In a Norwegian study abundant bax expression was related to a good prognosis in patients with cancer of the tongue. Furthermore, no correlation between bcl-2, bax or the bcl-2-to-bax ratio and the rate of apoptosis was observed (Jaeckel et al., 2001). It has been noted that the ratio between the apoptotic and mitotic indexes is higher in dysplasia than in carcinomas, which indicates that apoptosis is hidden because of the cell proliferation in invasive lesions (Hengartner, 2000). Over expression of COX-2 also increases the level of the antiapoptotic protein bcl-2 and may cause resistant to apoptosis in premalignant cells, resulting in the survival of damaged cells leading to tumorigenesis.
CONCLUSION
These results suggest that CCB, when given during the initiation and phase, exerts chemopreventive ability against 4-NQO-induced tongue tumorigenesis through increasing of apoptosis and suppressing of proliferation.

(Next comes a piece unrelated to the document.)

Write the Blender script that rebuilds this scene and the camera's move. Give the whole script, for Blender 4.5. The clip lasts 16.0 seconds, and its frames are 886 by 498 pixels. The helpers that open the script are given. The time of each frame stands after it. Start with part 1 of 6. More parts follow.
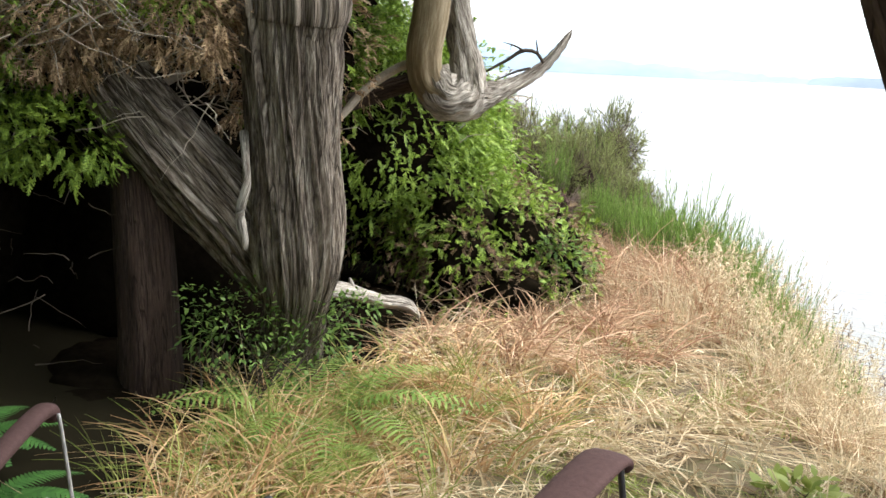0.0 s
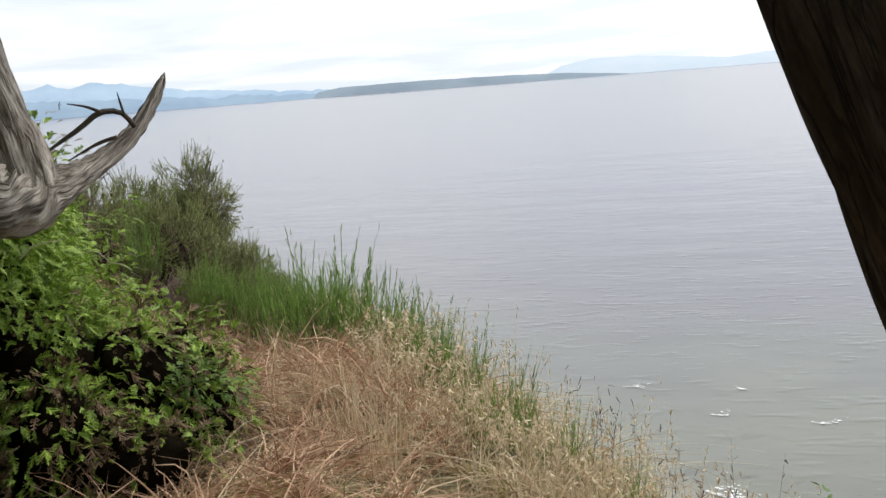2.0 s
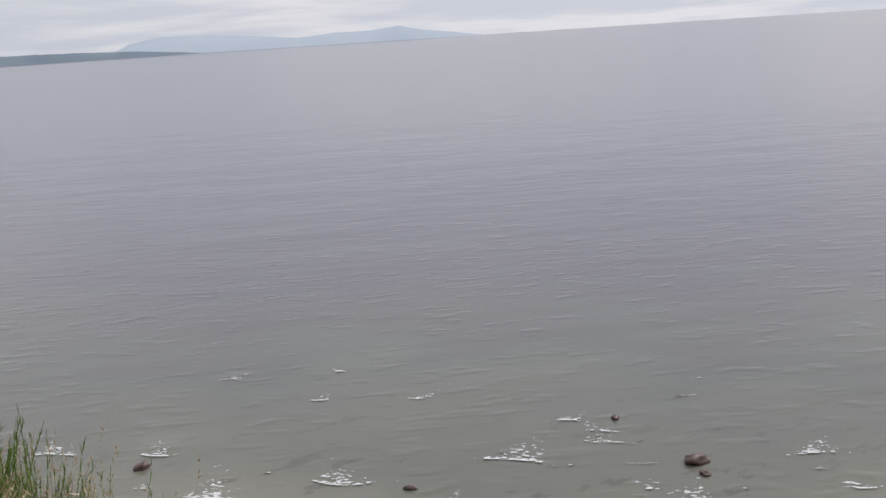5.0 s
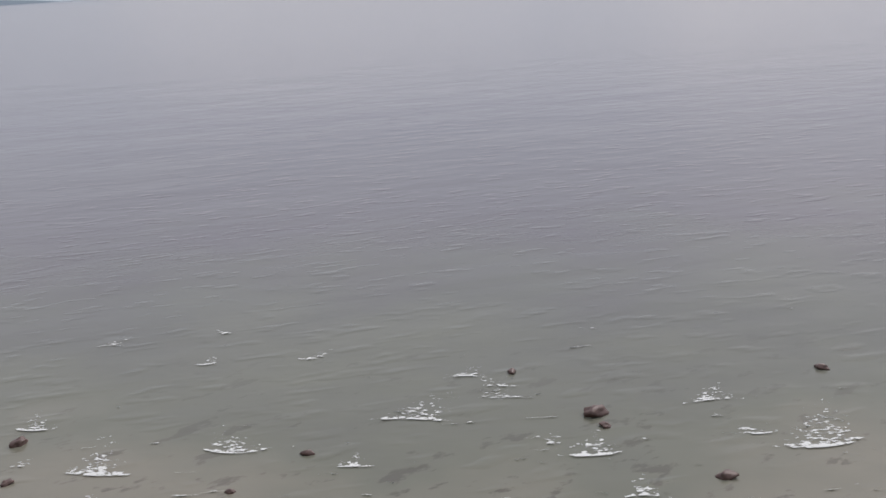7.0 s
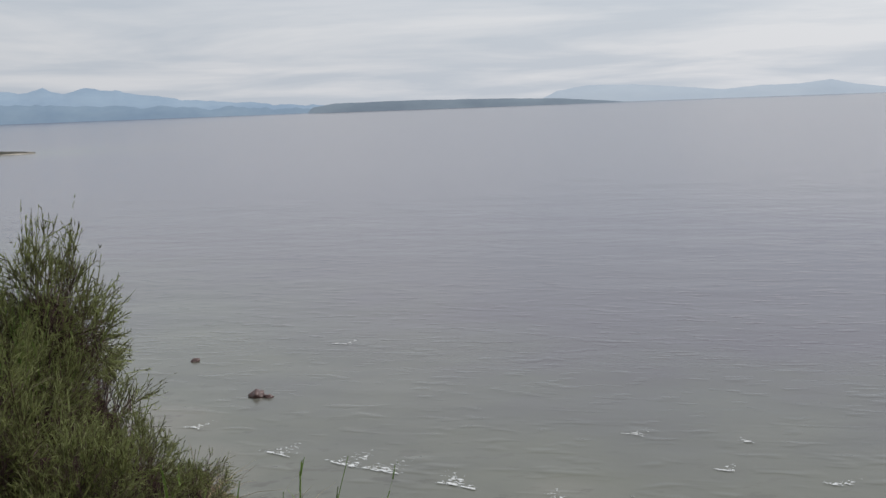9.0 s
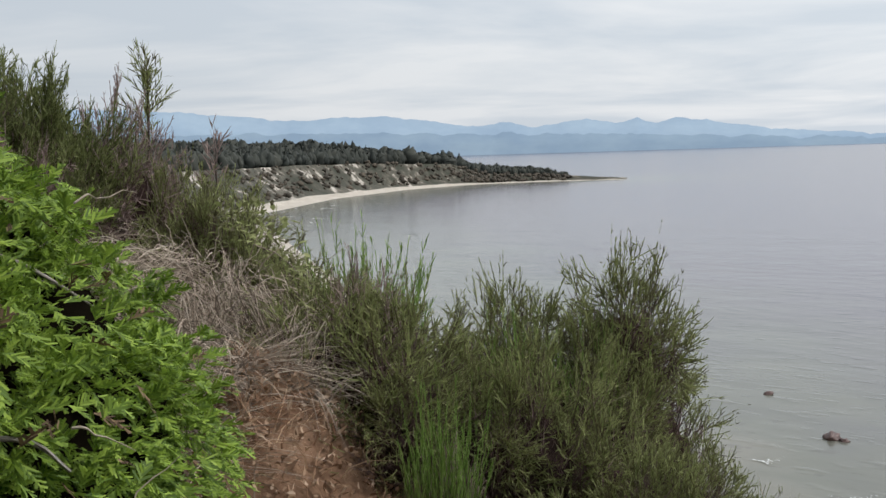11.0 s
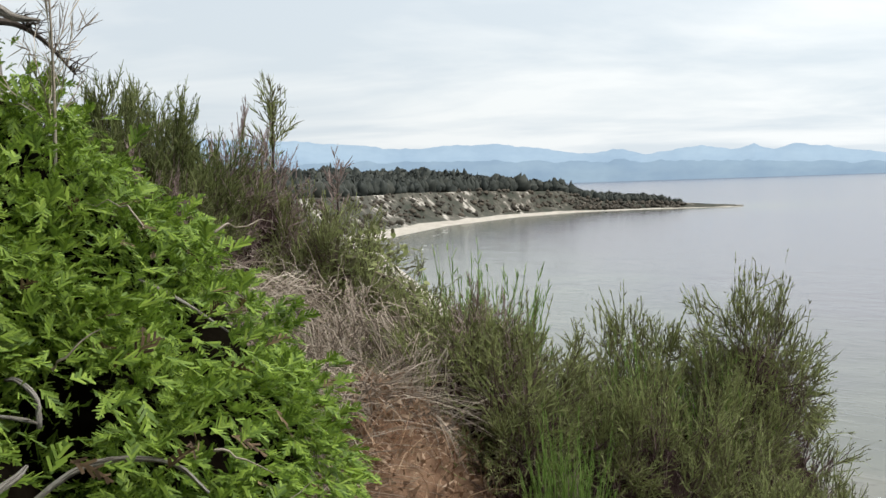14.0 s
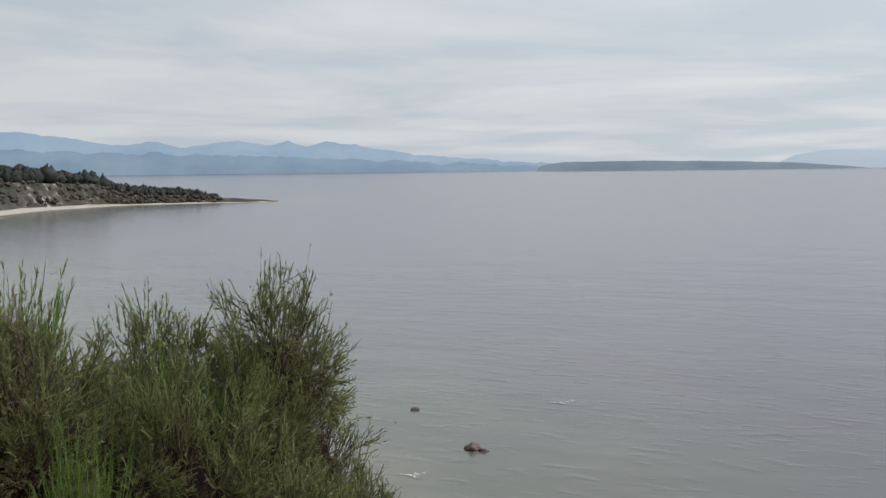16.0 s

Our results suggest that probably bcl-2 and bax expression are more reliable than the level of c-erb expression on prediction and showing the behavior of SCC in initiation phase of developing carcinoma.
ACKNOWLEDGMENTS
The authors are obliged to thank Drug Applied Research Center of Tabriz University of Medical Sciences for their financial support and member of Department of Histology, Embryology, Faculty of Medicine, Celal Bayar University of Medical Sciences. Manisa, Turkey for their excellent IHC technical assistance.